# DATA start
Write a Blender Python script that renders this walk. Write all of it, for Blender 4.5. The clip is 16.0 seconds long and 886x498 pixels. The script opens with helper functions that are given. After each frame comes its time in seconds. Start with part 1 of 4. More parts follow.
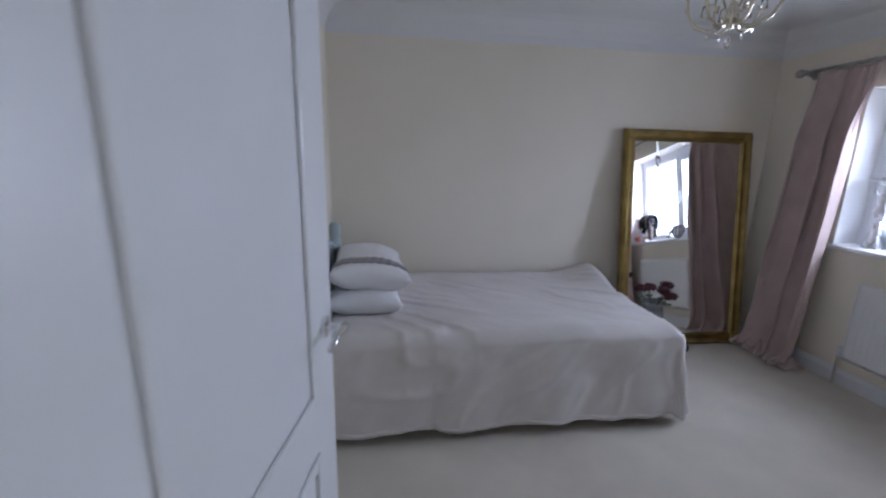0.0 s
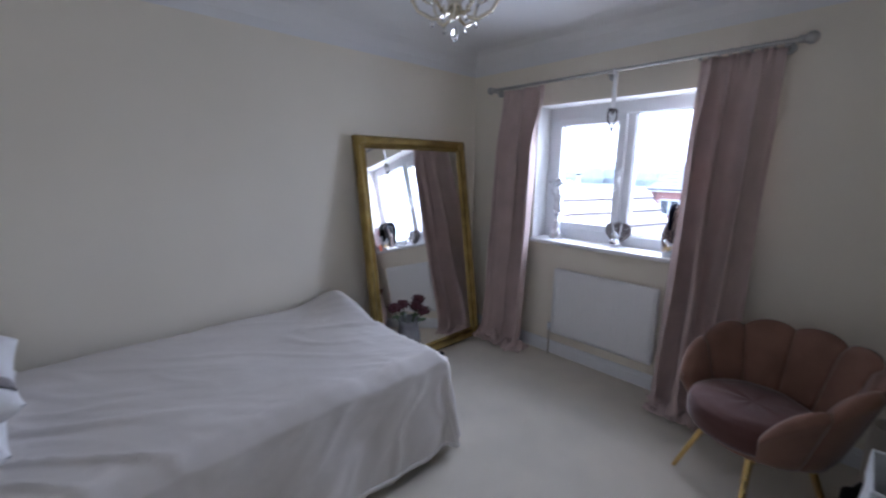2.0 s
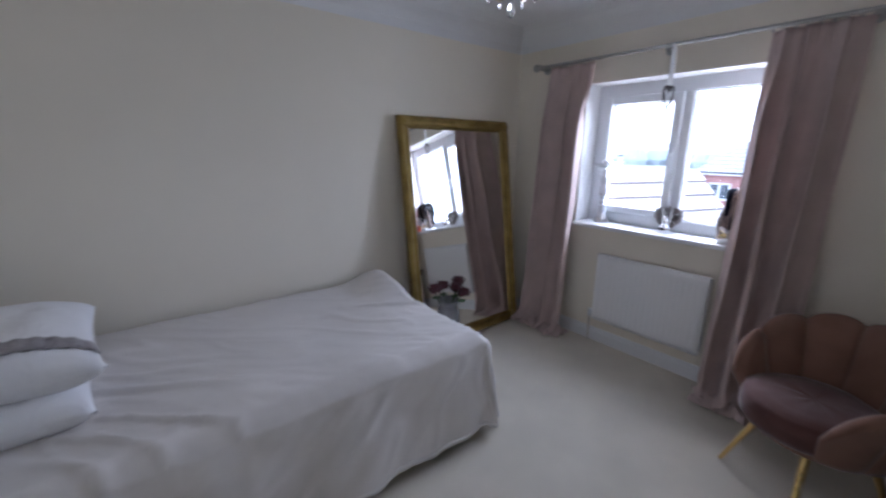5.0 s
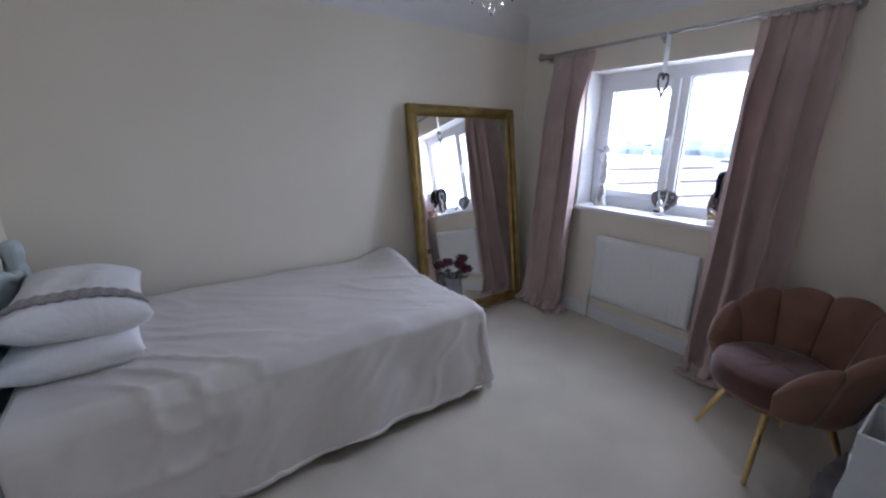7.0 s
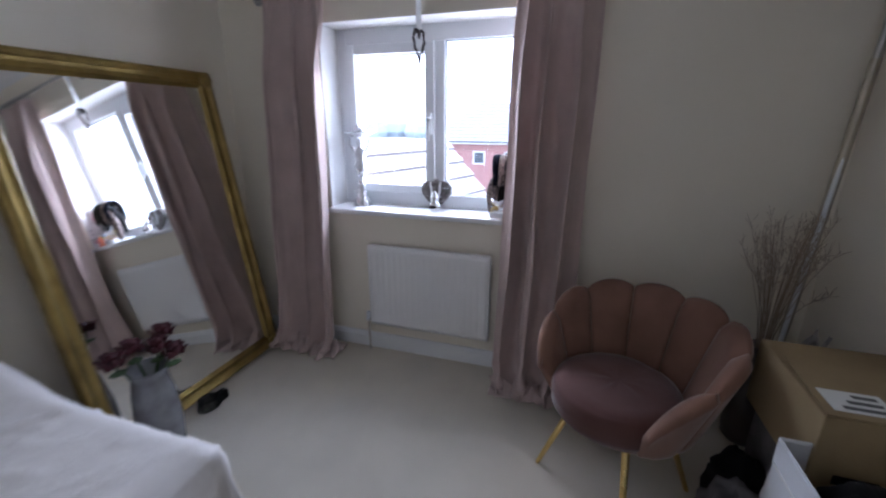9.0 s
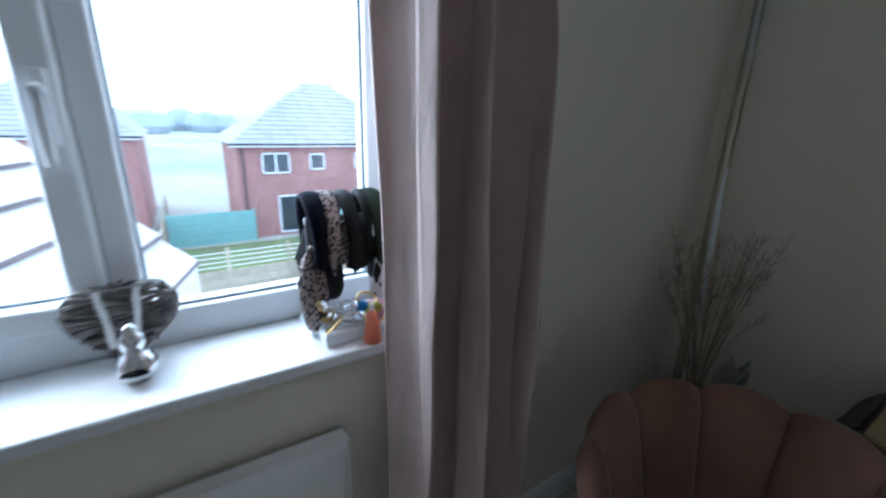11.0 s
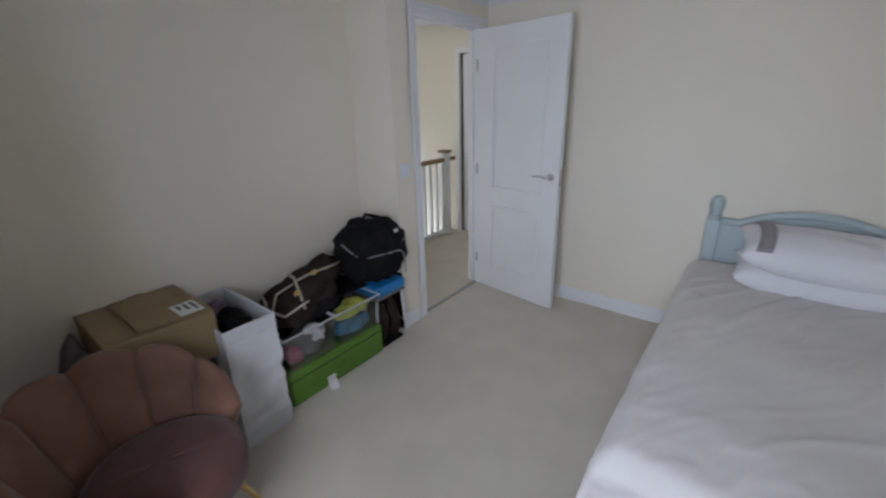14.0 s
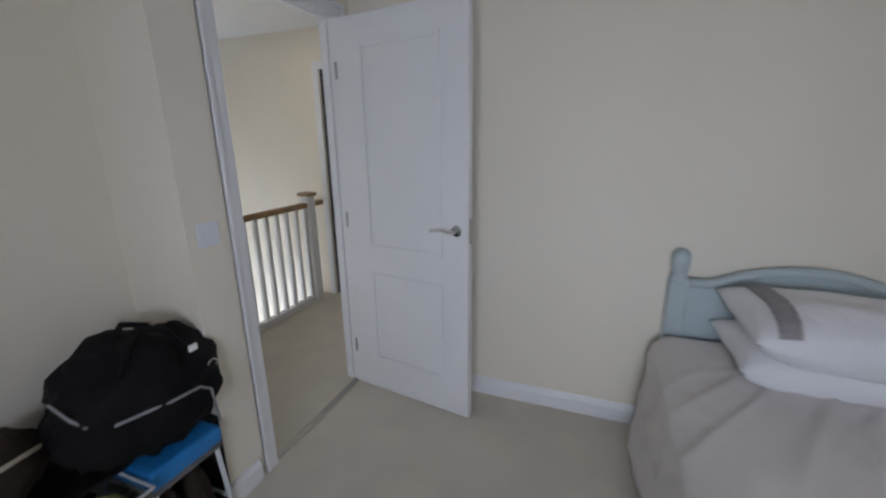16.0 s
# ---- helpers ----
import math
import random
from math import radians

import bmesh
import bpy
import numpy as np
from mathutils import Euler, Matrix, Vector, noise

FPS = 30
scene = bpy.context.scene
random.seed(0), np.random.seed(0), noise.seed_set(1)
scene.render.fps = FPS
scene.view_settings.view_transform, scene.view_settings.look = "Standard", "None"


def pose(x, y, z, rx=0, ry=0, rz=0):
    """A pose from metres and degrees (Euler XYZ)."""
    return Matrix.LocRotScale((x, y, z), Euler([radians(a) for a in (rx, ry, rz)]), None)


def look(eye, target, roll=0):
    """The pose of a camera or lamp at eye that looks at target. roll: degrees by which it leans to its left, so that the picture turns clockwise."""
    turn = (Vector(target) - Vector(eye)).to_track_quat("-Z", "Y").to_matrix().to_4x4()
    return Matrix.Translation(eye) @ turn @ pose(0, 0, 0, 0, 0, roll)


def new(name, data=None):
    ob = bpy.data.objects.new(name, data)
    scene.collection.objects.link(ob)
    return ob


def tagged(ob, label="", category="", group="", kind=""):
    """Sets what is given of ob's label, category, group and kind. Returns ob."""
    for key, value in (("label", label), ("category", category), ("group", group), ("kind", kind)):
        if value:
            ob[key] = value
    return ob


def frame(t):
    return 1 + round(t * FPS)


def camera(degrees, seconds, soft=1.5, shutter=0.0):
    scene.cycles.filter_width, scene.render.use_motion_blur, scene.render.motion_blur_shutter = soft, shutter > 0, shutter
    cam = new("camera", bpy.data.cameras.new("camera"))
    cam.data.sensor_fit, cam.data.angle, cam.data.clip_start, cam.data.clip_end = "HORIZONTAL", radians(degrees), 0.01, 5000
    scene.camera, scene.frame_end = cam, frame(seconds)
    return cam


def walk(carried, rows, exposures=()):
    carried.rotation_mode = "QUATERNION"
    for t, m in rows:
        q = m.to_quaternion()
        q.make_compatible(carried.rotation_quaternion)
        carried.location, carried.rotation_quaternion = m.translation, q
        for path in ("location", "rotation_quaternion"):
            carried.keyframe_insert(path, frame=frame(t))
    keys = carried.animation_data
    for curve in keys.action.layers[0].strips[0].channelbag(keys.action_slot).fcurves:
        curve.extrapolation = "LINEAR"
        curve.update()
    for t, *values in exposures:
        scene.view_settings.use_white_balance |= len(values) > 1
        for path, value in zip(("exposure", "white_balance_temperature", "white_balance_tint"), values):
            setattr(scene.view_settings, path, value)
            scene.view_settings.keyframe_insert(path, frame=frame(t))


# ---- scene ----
cam = camera(95.3, 16.0, soft=2.2, shutter=0.4)
PATH = [
    (0, (0.582, -0.228, 1.391), (0.838, 1.7, 0.945), 1.4),
    (0.5, (0.615, 0.008, 1.399), (1.114, 1.877, 0.984), 1.4),
    (1, (0.632, 0.136, 1.403), (1.454, 1.884, 0.947), 0.9),
    (1.5, (0.761, 0.232, 1.417), (1.851, 1.857, 1.001), 0.8),
    (2, (0.841, 0.253, 1.413), (2.187, 1.679, 1.019), 0.5),
    (2.5, (0.857, 0.219, 1.421), (2.434, 1.375, 0.998), 0.2),
    (3, (0.854, 0.184, 1.423), (2.603, 1.058, 1.002), -0.2),
    (3.5, (0.859, 0.2, 1.421), (2.669, 0.912, 0.956), -0.3),
    (4, (0.845, 0.251, 1.422), (2.56, 1.152, 0.928), 0.1),
    (4.5, (0.832, 0.288, 1.404), (2.325, 1.525, 0.913), 0.6),
    (5, (0.804, 0.287, 1.415), (2.012, 1.805, 0.929), 0.7),
    (5.2, (0.809, 0.27, 1.43), (1.911, 1.863, 0.935), 0.5),
    (7.3, (0.761, 0.039, 1.376), (1.89, 1.596, 0.829), 0.5),
    (7.5, (0.79, 0.068, 1.369), (2.003, 1.559, 0.815), 0.5),
    (8, (0.972, 0.245, 1.371), (2.415, 1.51, 0.809), 0.4),
    (8.5, (1.176, 0.419, 1.354), (2.837, 1.378, 0.79), 0.3),
    (8.7, (1.277, 0.531, 1.357), (3.014, 1.338, 0.78), 0.3),
    (10.8, (2.588, 1.291, 1.377), (4.299, 0.457, 0.763), 0.9),
    (11, (2.724, 1.303, 1.357), (4.331, 0.273, 0.758), 1.8),
    (11.5, (2.925, 1.284, 1.386), (4.152, -0.186, 0.811), 0.5),
    (12, (2.994, 1.369, 1.388), (3.525, -0.497, 0.903), -1.6),
    (12.5, (3.086, 1.495, 1.412), (2.839, -0.433, 0.939), -2.4),
    (13, (3.063, 1.614, 1.474), (2.253, -0.114, 0.878), -2.4),
    (13.5, (3.066, 1.711, 1.485), (1.839, 0.284, 0.807), -1.9),
    (14, (3.068, 1.779, 1.496), (1.585, 0.622, 0.817), -1.5),
    (14.5, (3.001, 1.809, 1.493), (1.344, 0.922, 0.81), -1.0),
    (15, (2.856, 1.764, 1.478), (1.075, 1.102, 0.852), -0.7),
    (15.5, (2.541, 1.521, 1.433), (0.707, 0.944, 0.882), -0.3),
    (16, (2.16, 1.275, 1.406), (0.359, 0.576, 0.889), -0.8),
]
EXPOSE = [(0, 0.52, 5680, 22), (1.5, 0.5, 5700, 22), (3.5, 0.5, 5700, 22), (8.7, 0.53, 5750, 22), (10.8, 0.06, 5450, 8), (11.5, -0.18, 5280, 6), (12.1, -0.26, 5280, 6), (12.5, 0.08, 5450, 7), (13.0, 0.50, 6000, 13), (14.0, 0.57, 6080, 17), (16, 0.42, 6150, 19)]
walk(cam, [(t, look(eye, target, roll)) for t, eye, target, roll in PATH], EXPOSE)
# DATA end
> **SET TASK**:
Begin at the first line of the data above and repeat each line exactly, stopping after the line containing "q.make_compatible(carried.rotation_quaternion)". Omit the pictures.

> **SOLUTION FOR THIS TASK**:
Write a Blender Python script that renders this walk. Write all of it, for Blender 4.5. The clip is 16.0 seconds long and 886x498 pixels. The script opens with helper functions that are given. After each frame comes its time in seconds. Start with part 1 of 4. More parts follow.
0.0 s
2.0 s
5.0 s
7.0 s
9.0 s
11.0 s
14.0 s
16.0 s
# ---- helpers ----
import math
import random
from math import radians

import bmesh
import bpy
import numpy as np
from mathutils import Euler, Matrix, Vector, noise

FPS = 30
scene = bpy.context.scene
random.seed(0), np.random.seed(0), noise.seed_set(1)
scene.render.fps = FPS
scene.view_settings.view_transform, scene.view_settings.look = "Standard", "None"


def pose(x, y, z, rx=0, ry=0, rz=0):
    """A pose from metres and degrees (Euler XYZ)."""
    return Matrix.LocRotScale((x, y, z), Euler([radians(a) for a in (rx, ry, rz)]), None)


def look(eye, target, roll=0):
    """The pose of a camera or lamp at eye that looks at target. roll: degrees by which it leans to its left, so that the picture turns clockwise."""
    turn = (Vector(target) - Vector(eye)).to_track_quat("-Z", "Y").to_matrix().to_4x4()
    return Matrix.Translation(eye) @ turn @ pose(0, 0, 0, 0, 0, roll)


def new(name, data=None):
    ob = bpy.data.objects.new(name, data)
    scene.collection.objects.link(ob)
    return ob


def tagged(ob, label="", category="", group="", kind=""):
    """Sets what is given of ob's label, category, group and kind. Returns ob."""
    for key, value in (("label", label), ("category", category), ("group", group), ("kind", kind)):
        if value:
            ob[key] = value
    return ob


def frame(t):
    return 1 + round(t * FPS)


def camera(degrees, seconds, soft=1.5, shutter=0.0):
    scene.cycles.filter_width, scene.render.use_motion_blur, scene.render.motion_blur_shutter = soft, shutter > 0, shutter
    cam = new("camera", bpy.data.cameras.new("camera"))
    cam.data.sensor_fit, cam.data.angle, cam.data.clip_start, cam.data.clip_end = "HORIZONTAL", radians(degrees), 0.01, 5000
    scene.camera, scene.frame_end = cam, frame(seconds)
    return cam


def walk(carried, rows, exposures=()):
    carried.rotation_mode = "QUATERNION"
    for t, m in rows:
        q = m.to_quaternion()
        q.make_compatible(carried.rotation_quaternion)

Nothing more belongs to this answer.